- [EXERCISE TASK]: Repeat each line of the material below exactly as it appears, minus any pictures.

- [COLLECTED DATA]:
————————

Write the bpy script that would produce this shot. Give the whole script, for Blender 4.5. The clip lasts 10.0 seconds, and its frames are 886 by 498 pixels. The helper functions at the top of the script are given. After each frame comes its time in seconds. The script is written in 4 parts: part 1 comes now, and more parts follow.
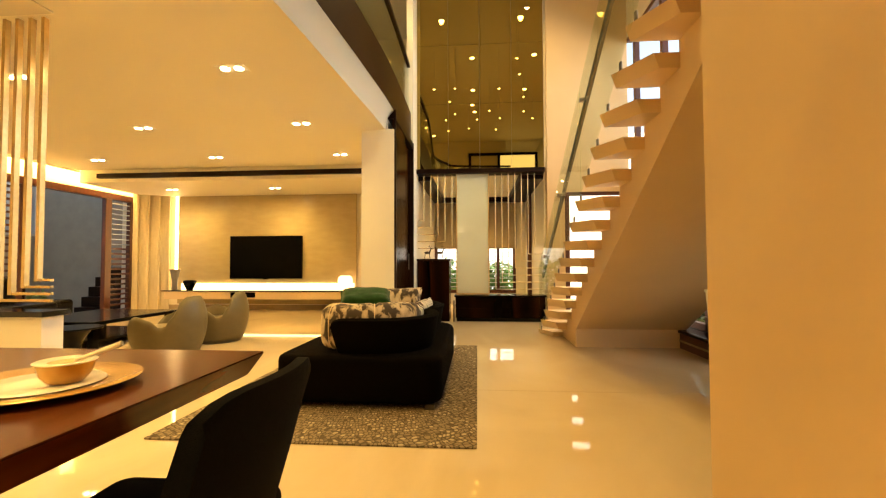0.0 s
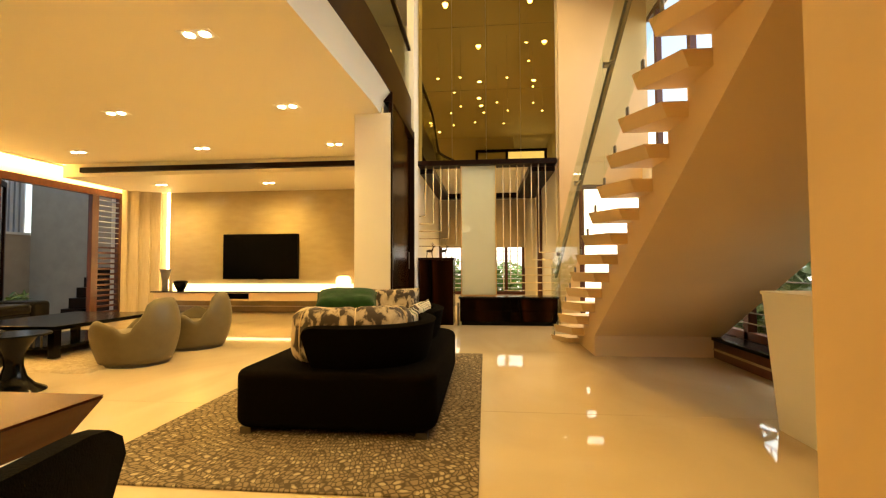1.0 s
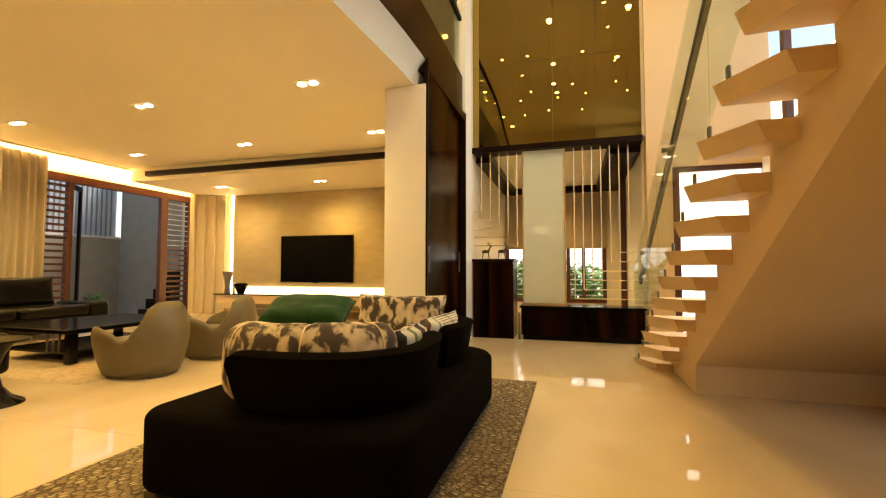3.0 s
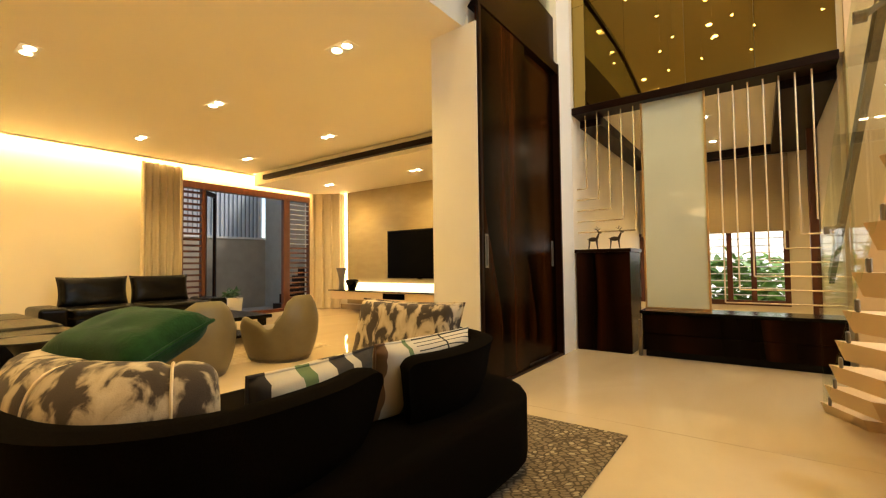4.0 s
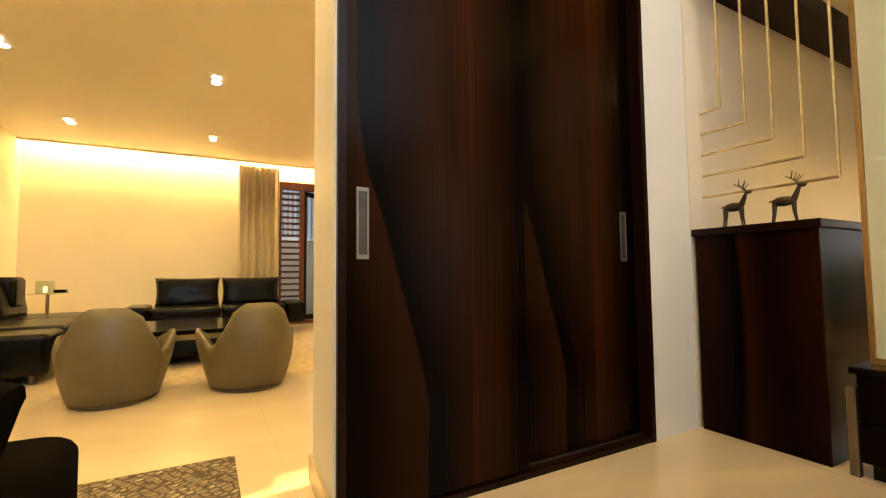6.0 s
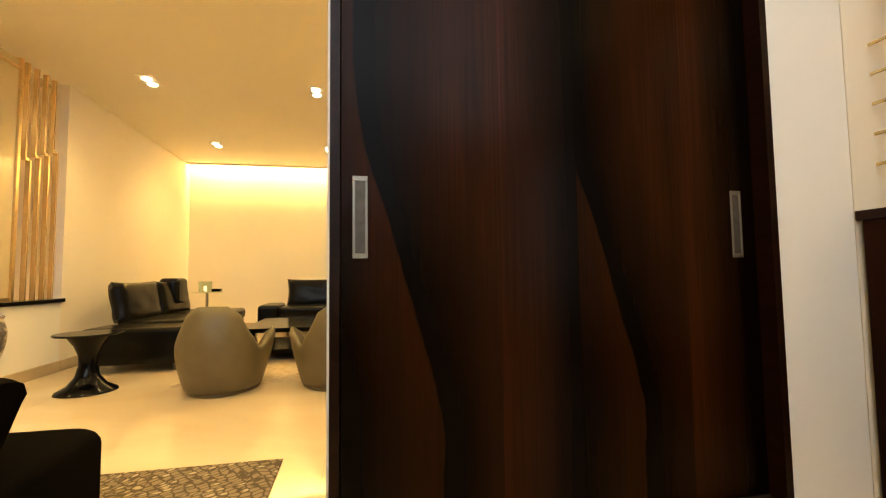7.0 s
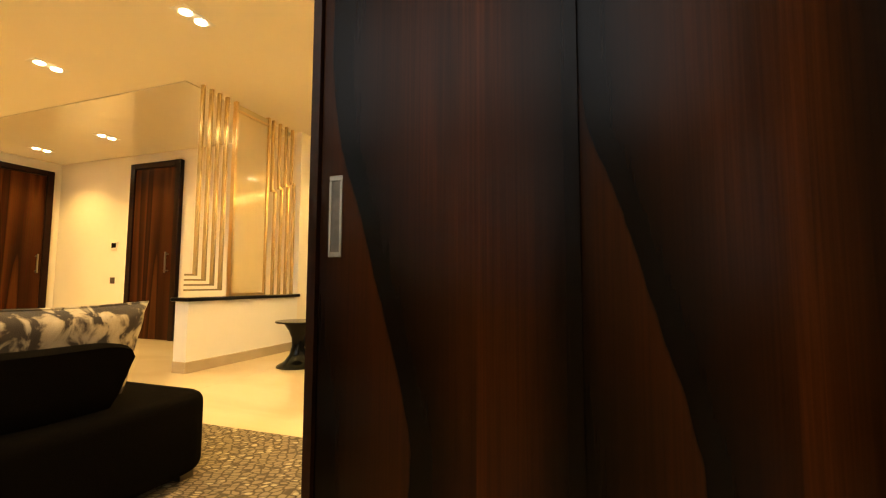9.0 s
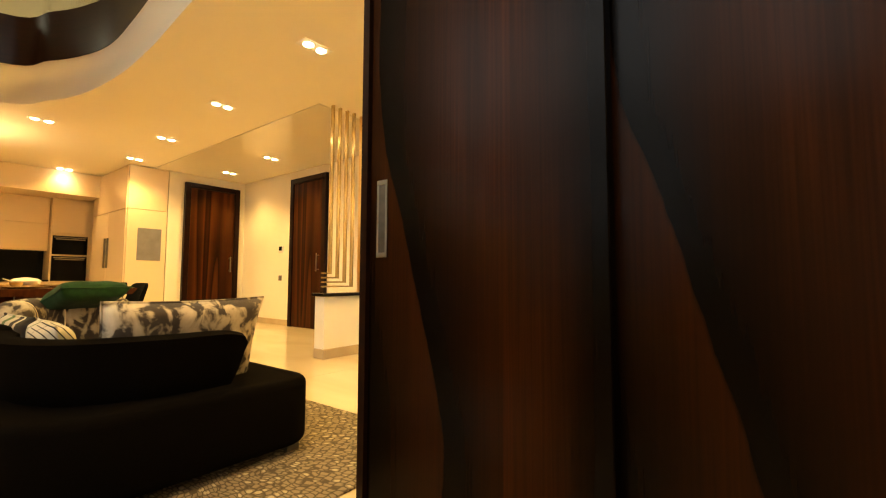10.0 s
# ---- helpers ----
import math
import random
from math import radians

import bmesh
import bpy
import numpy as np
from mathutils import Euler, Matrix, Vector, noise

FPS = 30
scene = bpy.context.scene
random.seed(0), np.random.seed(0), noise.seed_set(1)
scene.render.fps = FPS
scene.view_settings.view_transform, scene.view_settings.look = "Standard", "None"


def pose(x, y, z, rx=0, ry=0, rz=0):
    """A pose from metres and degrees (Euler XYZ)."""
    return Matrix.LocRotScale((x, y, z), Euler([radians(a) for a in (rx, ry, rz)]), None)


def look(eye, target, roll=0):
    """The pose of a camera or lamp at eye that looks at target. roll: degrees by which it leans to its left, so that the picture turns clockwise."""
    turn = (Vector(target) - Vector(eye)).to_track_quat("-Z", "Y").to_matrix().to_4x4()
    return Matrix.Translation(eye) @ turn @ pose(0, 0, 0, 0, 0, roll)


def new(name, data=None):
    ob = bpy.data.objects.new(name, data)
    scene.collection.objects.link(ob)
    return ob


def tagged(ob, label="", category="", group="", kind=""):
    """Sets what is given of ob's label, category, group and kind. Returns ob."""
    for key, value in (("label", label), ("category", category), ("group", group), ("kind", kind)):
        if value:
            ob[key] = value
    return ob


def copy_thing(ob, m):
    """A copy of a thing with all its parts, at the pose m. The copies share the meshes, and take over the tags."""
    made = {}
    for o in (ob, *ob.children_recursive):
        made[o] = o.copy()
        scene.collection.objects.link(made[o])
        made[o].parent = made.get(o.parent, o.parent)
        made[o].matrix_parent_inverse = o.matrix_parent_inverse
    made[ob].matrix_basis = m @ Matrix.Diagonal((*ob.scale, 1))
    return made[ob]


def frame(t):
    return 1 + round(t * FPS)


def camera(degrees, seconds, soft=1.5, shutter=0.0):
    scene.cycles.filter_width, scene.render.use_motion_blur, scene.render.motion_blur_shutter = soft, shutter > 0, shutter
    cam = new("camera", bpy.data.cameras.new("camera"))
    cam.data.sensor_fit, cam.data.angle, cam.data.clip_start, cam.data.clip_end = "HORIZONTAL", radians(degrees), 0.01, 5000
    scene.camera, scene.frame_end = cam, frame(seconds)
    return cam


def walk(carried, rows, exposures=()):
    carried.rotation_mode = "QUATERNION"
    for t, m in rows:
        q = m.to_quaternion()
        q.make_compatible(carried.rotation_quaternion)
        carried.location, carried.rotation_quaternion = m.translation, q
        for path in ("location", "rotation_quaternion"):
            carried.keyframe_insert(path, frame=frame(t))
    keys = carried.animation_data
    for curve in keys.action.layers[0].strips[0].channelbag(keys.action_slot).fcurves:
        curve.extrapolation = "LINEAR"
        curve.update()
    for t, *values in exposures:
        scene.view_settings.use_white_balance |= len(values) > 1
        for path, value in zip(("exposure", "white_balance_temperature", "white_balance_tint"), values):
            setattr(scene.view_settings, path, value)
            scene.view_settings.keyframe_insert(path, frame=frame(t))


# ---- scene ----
cam = camera(90.8, 10.0, soft=1.2)
U = 1.1  # metres in one step of the plan's grid
PATH = [
    (0, (-0.243, 1.2, 0.942), (-0.399, 3.193, 1.009), -0.2),
    (0.5, (-0.239, 1.515, 0.897), (-0.398, 3.507, 0.981), 0.1),
    (1, (-0.217, 1.744, 0.908), (-0.409, 3.733, 0.981), -0.2),
    (1.5, (-0.19, 2.004, 0.897), (-0.366, 3.995, 0.972), -0.0),
    (2, (-0.132, 2.252, 0.893), (-0.4, 4.233, 0.974), -0.1),
    (3.3, (0.099, 2.972, 0.874), (-0.638, 4.829, 0.968), 0.0),
    (3.5, (0.163, 3.21, 0.884), (-0.716, 5.004, 0.964), -0.2),
    (4, (0.318, 3.868, 0.879), (-0.855, 5.485, 0.952), -0.7),
    (4.5, (0.375, 4.523, 0.868), (-1.096, 5.875, 0.95), -0.8),
    (5, (0.306, 5.119, 0.868), (-1.277, 6.339, 0.949), -0.8),
    (5.2, (0.272, 5.368, 0.86), (-1.315, 6.583, 0.942), -0.7),
    (6.3, (0.104, 6.262, 0.798), (-1.726, 7.059, 0.919), -0.6),
    (6.5, (0.076, 6.351, 0.8), (-1.796, 7.044, 0.923), -0.6),
    (7, (0.034, 6.54, 0.802), (-1.924, 6.925, 0.925), -0.7),
    (7.5, (-0.015, 6.733, 0.802), (-2.009, 6.802, 0.929), -0.7),
    (8, (-0.061, 6.915, 0.8), (-2.049, 6.748, 0.929), -0.7),
    (8.5, (-0.103, 7.099, 0.791), (-1.892, 6.772, 0.925), -0.2),
    (9, (-0.151, 7.261, 0.783), (-1.864, 6.665, 0.922), 0.2),
    (9.5, (-0.217, 7.395, 0.783), (-1.819, 6.546, 0.920), 0.3),
    (10, (-0.299, 7.517, 0.790), (-1.734, 6.407, 0.914), 0.2),
]
walk(cam, [(t, look(U * Vector(eye), U * Vector(target), roll)) for t, eye, target, roll in PATH], exposures=[(0.0, 1.27, 7450, 10), (2.0, 1.14, 7350, 10), (3.5, 1.06, 6750, 10), (5.0, 1.04, 6450, 10), (7.0, 1.10, 6350, 10), (8.5, 1.25, 6800, 10), (10.0, 1.25, 7250, 10)])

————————

- [RIGHT ANSWER]:
Write the bpy script that would produce this shot. Give the whole script, for Blender 4.5. The clip lasts 10.0 seconds, and its frames are 886 by 498 pixels. The helper functions at the top of the script are given. After each frame comes its time in seconds. The script is written in 4 parts: part 1 comes now, and more parts follow.
0.0 s
1.0 s
3.0 s
4.0 s
6.0 s
7.0 s
9.0 s
10.0 s
# ---- helpers ----
import math
import random
from math import radians

import bmesh
import bpy
import numpy as np
from mathutils import Euler, Matrix, Vector, noise

FPS = 30
scene = bpy.context.scene
random.seed(0), np.random.seed(0), noise.seed_set(1)
scene.render.fps = FPS
scene.view_settings.view_transform, scene.view_settings.look = "Standard", "None"


def pose(x, y, z, rx=0, ry=0, rz=0):
    """A pose from metres and degrees (Euler XYZ)."""
    return Matrix.LocRotScale((x, y, z), Euler([radians(a) for a in (rx, ry, rz)]), None)


def look(eye, target, roll=0):
    """The pose of a camera or lamp at eye that looks at target. roll: degrees by which it leans to its left, so that the picture turns clockwise."""
    turn = (Vector(target) - Vector(eye)).to_track_quat("-Z", "Y").to_matrix().to_4x4()
    return Matrix.Translation(eye) @ turn @ pose(0, 0, 0, 0, 0, roll)


def new(name, data=None):
    ob = bpy.data.objects.new(name, data)
    scene.collection.objects.link(ob)
    return ob


def tagged(ob, label="", category="", group="", kind=""):
    """Sets what is given of ob's label, category, group and kind. Returns ob."""
    for key, value in (("label", label), ("category", category), ("group", group), ("kind", kind)):
        if value:
            ob[key] = value
    return ob


def copy_thing(ob, m):
    """A copy of a thing with all its parts, at the pose m. The copies share the meshes, and take over the tags."""
    made = {}
    for o in (ob, *ob.children_recursive):
        made[o] = o.copy()
        scene.collection.objects.link(made[o])
        made[o].parent = made.get(o.parent, o.parent)
        made[o].matrix_parent_inverse = o.matrix_parent_inverse
    made[ob].matrix_basis = m @ Matrix.Diagonal((*ob.scale, 1))
    return made[ob]


def frame(t):
    return 1 + round(t * FPS)


def camera(degrees, seconds, soft=1.5, shutter=0.0):
    scene.cycles.filter_width, scene.render.use_motion_blur, scene.render.motion_blur_shutter = soft, shutter > 0, shutter
    cam = new("camera", bpy.data.cameras.new("camera"))
    cam.data.sensor_fit, cam.data.angle, cam.data.clip_start, cam.data.clip_end = "HORIZONTAL", radians(degrees), 0.01, 5000
    scene.camera, scene.frame_end = cam, frame(seconds)
    return cam


def walk(carried, rows, exposures=()):
    carried.rotation_mode = "QUATERNION"
    for t, m in rows:
        q = m.to_quaternion()
        q.make_compatible(carried.rotation_quaternion)
        carried.location, carried.rotation_quaternion = m.translation, q
        for path in ("location", "rotation_quaternion"):
            carried.keyframe_insert(path, frame=frame(t))
    keys = carried.animation_data
    for curve in keys.action.layers[0].strips[0].channelbag(keys.action_slot).fcurves:
        curve.extrapolation = "LINEAR"
        curve.update()
    for t, *values in exposures:
        scene.view_settings.use_white_balance |= len(values) > 1
        for path, value in zip(("exposure", "white_balance_temperature", "white_balance_tint"), values):
            setattr(scene.view_settings, path, value)
            scene.view_settings.keyframe_insert(path, frame=frame(t))


# ---- scene ----
cam = camera(90.8, 10.0, soft=1.2)
U = 1.1  # metres in one step of the plan's grid
PATH = [
    (0, (-0.243, 1.2, 0.942), (-0.399, 3.193, 1.009), -0.2),
    (0.5, (-0.239, 1.515, 0.897), (-0.398, 3.507, 0.981), 0.1),
    (1, (-0.217, 1.744, 0.908), (-0.409, 3.733, 0.981), -0.2),
    (1.5, (-0.19, 2.004, 0.897), (-0.366, 3.995, 0.972), -0.0),
    (2, (-0.132, 2.252, 0.893), (-0.4, 4.233, 0.974), -0.1),
    (3.3, (0.099, 2.972, 0.874), (-0.638, 4.829, 0.968), 0.0),
    (3.5, (0.163, 3.21, 0.884), (-0.716, 5.004, 0.964), -0.2),
    (4, (0.318, 3.868, 0.879), (-0.855, 5.485, 0.952), -0.7),
    (4.5, (0.375, 4.523, 0.868), (-1.096, 5.875, 0.95), -0.8),
    (5, (0.306, 5.119, 0.868), (-1.277, 6.339, 0.949), -0.8),
    (5.2, (0.272, 5.368, 0.86), (-1.315, 6.583, 0.942), -0.7),
    (6.3, (0.104, 6.262, 0.798), (-1.726, 7.059, 0.919), -0.6),
    (6.5, (0.076, 6.351, 0.8), (-1.796, 7.044, 0.923), -0.6),
    (7, (0.034, 6.54, 0.802), (-1.924, 6.925, 0.925), -0.7),
    (7.5, (-0.015, 6.733, 0.802), (-2.009, 6.802, 0.929), -0.7),
    (8, (-0.061, 6.915, 0.8), (-2.049, 6.748, 0.929), -0.7),
    (8.5, (-0.103, 7.099, 0.791), (-1.892, 6.772, 0.925), -0.2),
    (9, (-0.151, 7.261, 0.783), (-1.864, 6.665, 0.922), 0.2),
    (9.5, (-0.217, 7.395, 0.783), (-1.819, 6.546, 0.920), 0.3),
    (10, (-0.299, 7.517, 0.790), (-1.734, 6.407, 0.914), 0.2),
]
walk(cam, [(t, look(U * Vector(eye), U * Vector(target), roll)) for t, eye, target, roll in PATH], exposures=[(0.0, 1.27, 7450, 10), (2.0, 1.14, 7350, 10), (3.5, 1.06, 6750, 10), (5.0, 1.04, 6450, 10), (7.0, 1.10, 6350, 10), (8.5, 1.25, 6800, 10), (10.0, 1.25, 7250, 10)])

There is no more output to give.